Keynotes

Laura Leal-Taixé

Senior Research Manager at NVIDIA and Adjunct Professor at the Technical University of Munich (TUM)

VIDEO

Title

Multiple object tracking with graphs - from classical to learned


Abstract

In this talk, I will present how graphs have been used in the literature for multiple object tracking. I will start with classical non-learned formulations until most recent state-of-the-art trackers based on graph neural networks.


Biography

Prof. Dr. Laura Leal-Taixé is a Senior Research Manager at NVIDIA and also an Adjunct Professor at the Technical University of Munich (TUM), leading the Dynamic Vision and Learning group. From 2018 until 2022, she was a tenure-track professor at TUM. Before that, she spent two years as a postdoctoral researcher at ETH Zurich, Switzerland, and a year as a senior postdoctoral researcher in the Computer Vision Group at the Technical University in Munich.

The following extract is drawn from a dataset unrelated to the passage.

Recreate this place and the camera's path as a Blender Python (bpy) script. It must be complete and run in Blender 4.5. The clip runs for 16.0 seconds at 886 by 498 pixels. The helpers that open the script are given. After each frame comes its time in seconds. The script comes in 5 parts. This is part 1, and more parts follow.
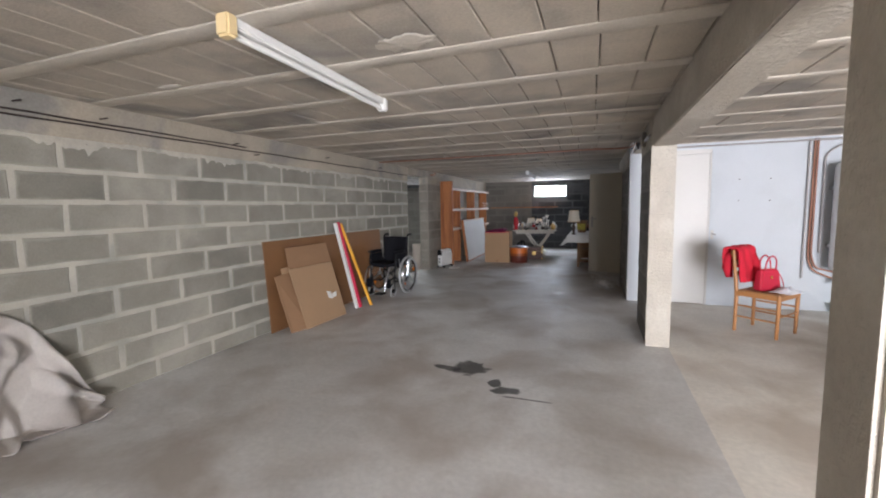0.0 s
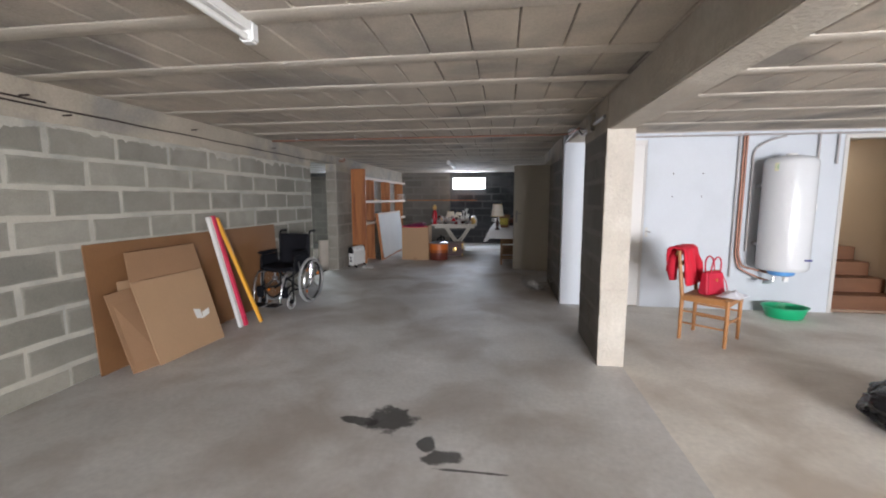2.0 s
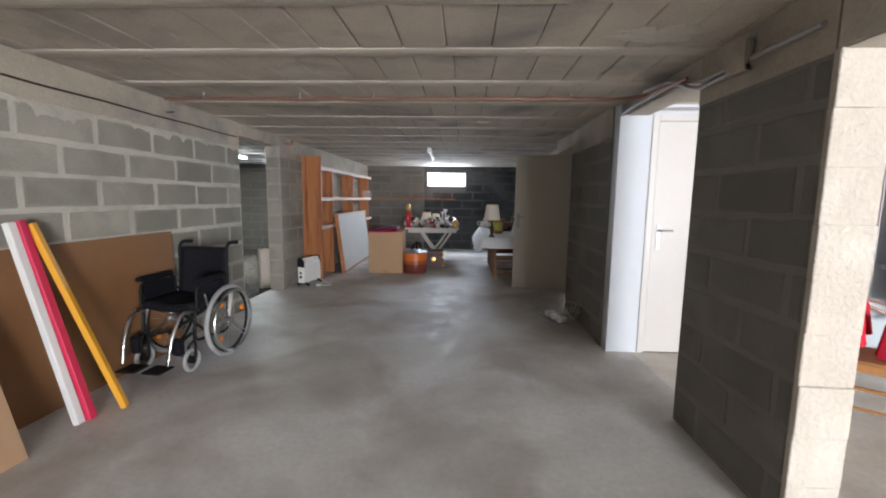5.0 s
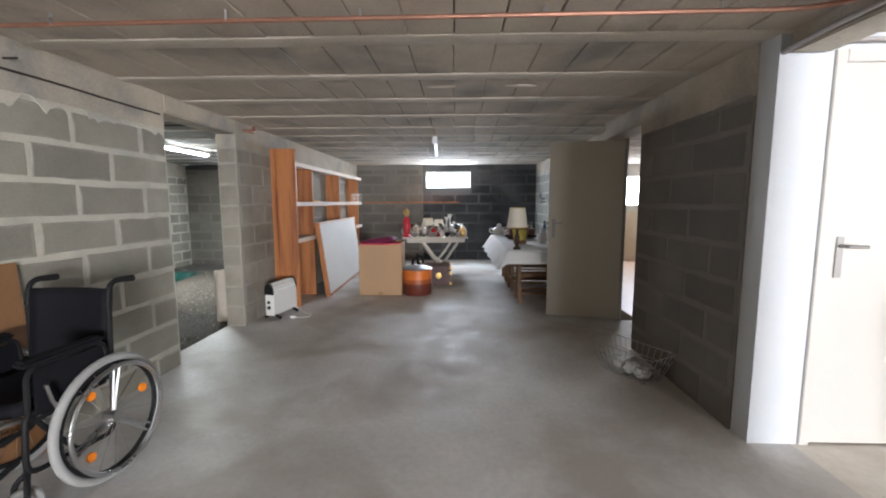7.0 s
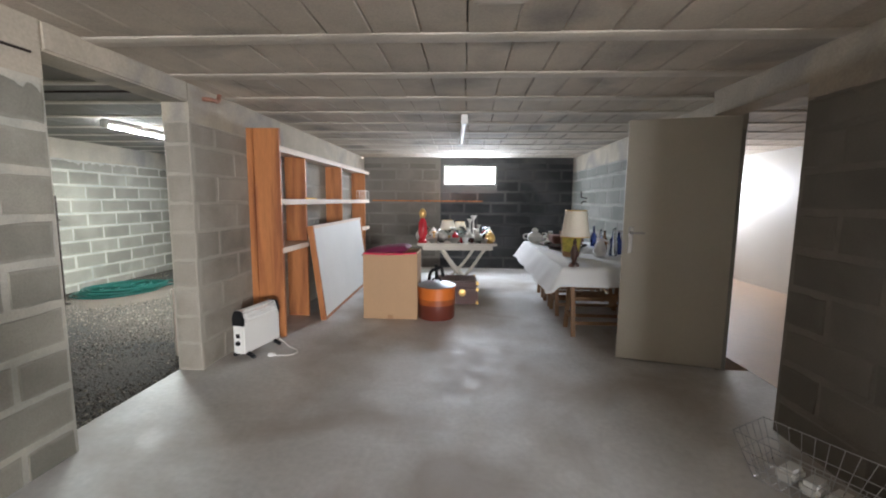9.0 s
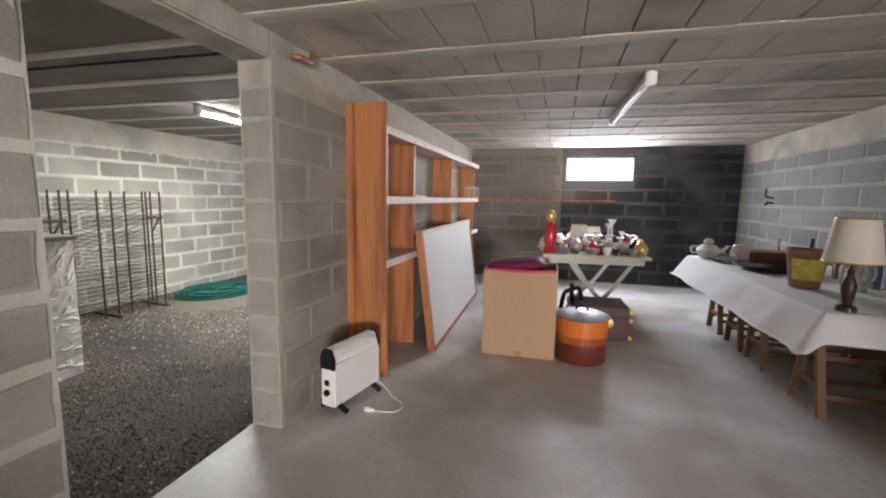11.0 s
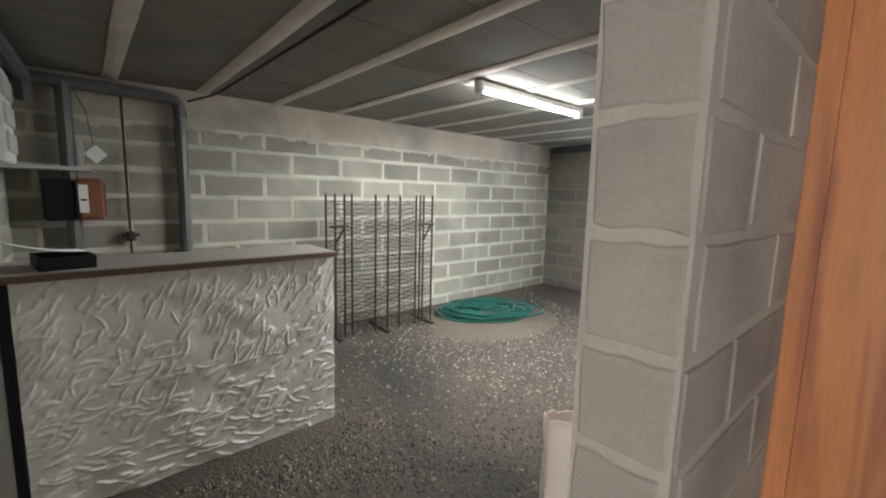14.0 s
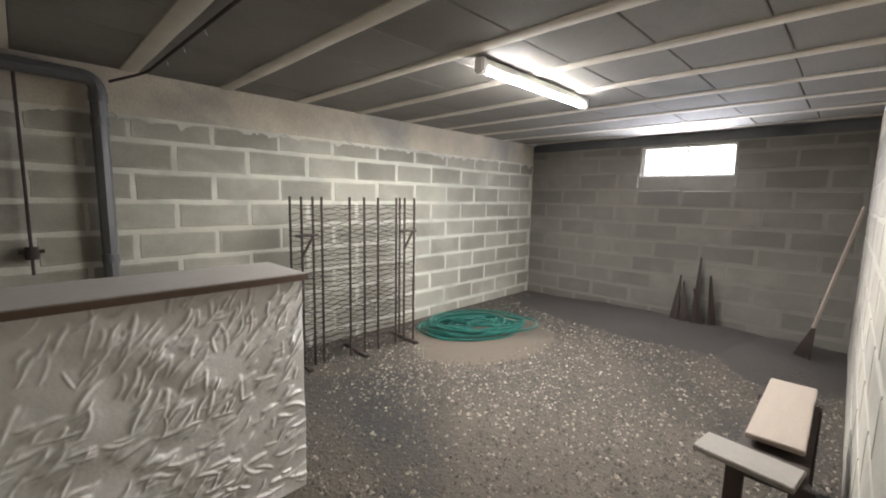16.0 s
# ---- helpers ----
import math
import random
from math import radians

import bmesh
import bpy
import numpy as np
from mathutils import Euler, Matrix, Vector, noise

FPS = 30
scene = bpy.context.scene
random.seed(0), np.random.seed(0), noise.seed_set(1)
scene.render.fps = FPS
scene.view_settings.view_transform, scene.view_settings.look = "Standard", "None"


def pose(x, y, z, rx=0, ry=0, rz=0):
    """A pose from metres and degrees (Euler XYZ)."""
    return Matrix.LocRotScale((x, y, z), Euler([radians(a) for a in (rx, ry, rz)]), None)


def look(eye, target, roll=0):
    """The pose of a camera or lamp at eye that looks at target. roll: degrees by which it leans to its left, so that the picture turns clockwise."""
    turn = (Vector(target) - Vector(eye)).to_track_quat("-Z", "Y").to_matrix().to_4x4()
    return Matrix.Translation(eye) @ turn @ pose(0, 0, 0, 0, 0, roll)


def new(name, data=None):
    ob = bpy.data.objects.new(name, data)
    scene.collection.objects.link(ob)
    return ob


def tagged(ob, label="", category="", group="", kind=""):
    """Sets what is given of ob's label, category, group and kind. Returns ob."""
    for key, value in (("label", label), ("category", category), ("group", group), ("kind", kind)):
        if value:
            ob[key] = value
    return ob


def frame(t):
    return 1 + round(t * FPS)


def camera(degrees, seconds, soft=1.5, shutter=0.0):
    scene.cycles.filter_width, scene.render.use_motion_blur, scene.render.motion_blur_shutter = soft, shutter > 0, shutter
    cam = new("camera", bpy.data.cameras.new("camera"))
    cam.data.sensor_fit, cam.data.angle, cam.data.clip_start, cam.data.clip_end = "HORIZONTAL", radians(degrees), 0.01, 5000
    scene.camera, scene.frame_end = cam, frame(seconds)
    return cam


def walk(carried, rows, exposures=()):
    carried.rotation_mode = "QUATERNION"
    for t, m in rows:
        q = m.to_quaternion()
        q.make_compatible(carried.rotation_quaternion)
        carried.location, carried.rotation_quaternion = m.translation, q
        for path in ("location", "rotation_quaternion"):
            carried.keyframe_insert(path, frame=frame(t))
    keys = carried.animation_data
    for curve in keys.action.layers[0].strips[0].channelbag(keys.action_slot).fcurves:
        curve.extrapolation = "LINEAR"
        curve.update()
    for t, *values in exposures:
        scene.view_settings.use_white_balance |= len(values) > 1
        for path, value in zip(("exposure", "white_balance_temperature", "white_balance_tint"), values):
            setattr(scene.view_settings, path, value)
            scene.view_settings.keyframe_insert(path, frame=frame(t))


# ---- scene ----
cam = camera(93.8, 16.0, soft=2.0)
METRES, EYE, TILT, LEAN, TURN = 9.4, 1.40, 0.35, 0.0, 20.1
ROWS = [
    (0.0, 0.0, 0.0, 0.0, -0.1, -6.1, 0.97),
    (0.5, -0.0039, 0.0245, 0.0004, -2.45, -6.49, 0.89),
    (1.0, -0.0044, 0.0478, -0.0008, -5.24, -6.98, 0.8),
    (1.5, 0.0012, 0.0773, -0.0007, -8.0, -7.41, 0.32),
    (2.0, 0.0033, 0.1043, -0.001, -11.89, -7.27, -0.01),
    (2.5, -0.0001, 0.1342, 0.0002, -15.39, -7.01, 0.56),
    (3.0, 0.0026, 0.1629, -0.0019, -16.51, -7.0, 0.75),
    (3.5, 0.0055, 0.1972, -0.0016, -16.2, -7.16, 0.0),
    (4.0, 0.007, 0.2323, -0.0029, -16.61, -7.15, -0.54),
    (6.5, 0.0345, 0.4295, -0.0063, -17.47, -7.66, -0.73),
    (7.0, 0.0383, 0.4686, -0.0077, -18.2, -6.79, -0.02),
    (7.5, 0.0428, 0.5037, -0.0073, -18.55, -6.93, 0.38),
    (8.0, 0.0513, 0.5403, -0.0076, -18.27, -7.0, -0.09),
    (10.5, 0.0516, 0.7066, -0.0076, -9.5, -7.15, -0.88),
    (11.0, 0.0433, 0.7405, -0.0094, -4.72, -7.35, -0.98),
    (11.5, 0.0343, 0.7753, -0.0087, 0.54, -7.49, -1.06),
    (12.0, 0.0218, 0.8085, -0.0093, 6.74, -7.67, -1.16),
    (12.5, 0.0096, 0.8374, -0.0094, 13.39, -7.72, -1.29),
    (13.0, -0.0013, 0.8661, -0.0081, 19.84, -7.76, -1.25),
    (13.5, -0.0175, 0.8861, -0.0085, 25.26, -7.74, -1.19),
    (14.0, -0.0377, 0.9047, -0.0068, 29.18, -7.75, -1.19),
    (14.5, -0.0532, 0.9201, -0.0082, 31.11, -7.75, -1.1),
    (15.0, -0.0665, 0.9351, -0.0077, 30.74, -7.77, -1.03),
    (15.5, -0.0749, 0.9445, -0.008, 28.44, -7.74, -0.97),
    (16.0, -0.0843, 0.9497, -0.0063, 24.51, -7.51, -0.91),
]
walk(cam, [(t, pose(0, 0, EYE, TILT, LEAN, TURN) @ pose(METRES * x, METRES * y, METRES * z, 90 + pitch, roll, yaw)) for t, x, y, z, yaw, pitch, roll in ROWS],
     exposures=[(0.0, 0.52, 5900, 14), (4.0, 0.78, 5900, 12), (6.5, 1.18, 6000, 12), (8.0, 1.46, 6050, 11), (10.3, 1.42, 6300, 15), (11.0, 1.38, 6400, 17), (12.0, 1.22, 6400, 18), (13.0, 1.22, 6400, 17), (14.5, 1.3, 6300, 16), (16.0, 1.38, 6500, 19)])

# ---- light ----
world = bpy.data.worlds.new("sky")
scene.world = world
world.use_nodes = True
wn = world.node_tree.nodes
sky = wn.new("ShaderNodeTexSky")
sky.sky_type, sky.sun_disc = "NISHITA", False
sky.sun_elevation, sky.sun_rotation = radians(48), radians(200)
world.node_tree.links.new(sky.outputs[0], wn["Background"].inputs[0])
wn["Background"].inputs[1].default_value = 0.12
sun = new("sun", bpy.data.lights.new("sun", "SUN"))
sun.data.energy, sun.data.angle, sun.data.color = 3.0, radians(0.5), (1, 0.95, 0.88)
sun.matrix_world = look((2, -8, 9), (1, 0, 0))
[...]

She obtained her PhD from the Leibniz University of Hannover in Germany, spending a year as a visiting scholar at the University of Michigan, Ann Arbor, USA. She pursued B.Sc. and M.Sc. in Telecommunications Engineering at the Technical University of Catalonia (UPC) in her native city of Barcelona. She went to Boston, USA to do her Masters Thesis at Northeastern University with a fellowship from the Vodafone foundation. She is a recipient of the Sofja Kovalevskaja Award of 1.65 million euros in 2017, the Google Faculty Award in 2021, and the ERC Starting Grant in 2022.


Yifan Wang

Assistant Professor at the National University of Singapore

VIDEO

Title

Geometric structures and why (and how) to use them in deep models?


Abstract

In the last decades, the computer graphics community has invented many geometric structures to serve as useful representations to facilitate geometric modeling. As deep learning is transcending the 2D image space into the 3D realm through more efficient architectures, it may seem appealing to obsolete many previously developed geometric structures in exchange for more flexibility and generalizability. In this talk, I will convince you with several counter-examples why traditional geometric structures are valuable assets in the era of deep learning and how to leverage them to address typical shortcomings of neural networks in the context of geometry modeling.


Biography

Yifan is an incoming assistant professor at the National University of Singapore. Her area of research lies in applying machine learning techniques, especially deep learning, to challenging image and geometry processing problems. She’s currently a postdoc at the Computational Imaging Lab at Stanford University working with Professor Gordon Wetzstein, before that she obtained her PhD from the Interactive Geometry Lab at ETH Zurich under the supervision of Prof. Olga Sorkine-Hornung. She received Apple AI/ML fellowship in 2020, and the Swiss Postdoc Mobility fellowship in 2022. Her doctorate dissertation has been awarded the ETH Medal in 2022 and Best PhD Thesis at Eurographics in 2023.


Theodore Kim

Associate Professor of Computer Science at Yale University


Title

Is Synthetic Training Data A Bad Idea?


Abstract

Bias in real-world training data has received lots of attention, especially since the work of Buolamwini and Gebru. Removing this bias by using computer graphics algorithms to generate synthetic data has been posed as a potential solution, but comes with its own insidious prejudices. Even in these supposedly objective algorithms, in the words of media scholar Gaboury, “reality is unevenly distributed”. In this talk, I will discuss the unevenness of this distribution, where it comes from, and how it might impact deep learning in the future.


Biography

Theodore Kim is an Associate Professor in Computer Science at Yale University, where he investigates biomechanical solids, fluid dynamics, and topics in geometry. Previously, he was a Senior Research Scientist at Pixar Animation Studios. He received a PhD from the University of North Carolina in 2006, and a BS from Cornell University in 2001. He has received the NSF CAREER Award, multiple Best Paper awards, and two Scientific and Technical Academy Awards. His algorithms have appeared in over 20 films, and he has screen credits for Cars 3, Coco, Incredibles 2, and Toy Story 4.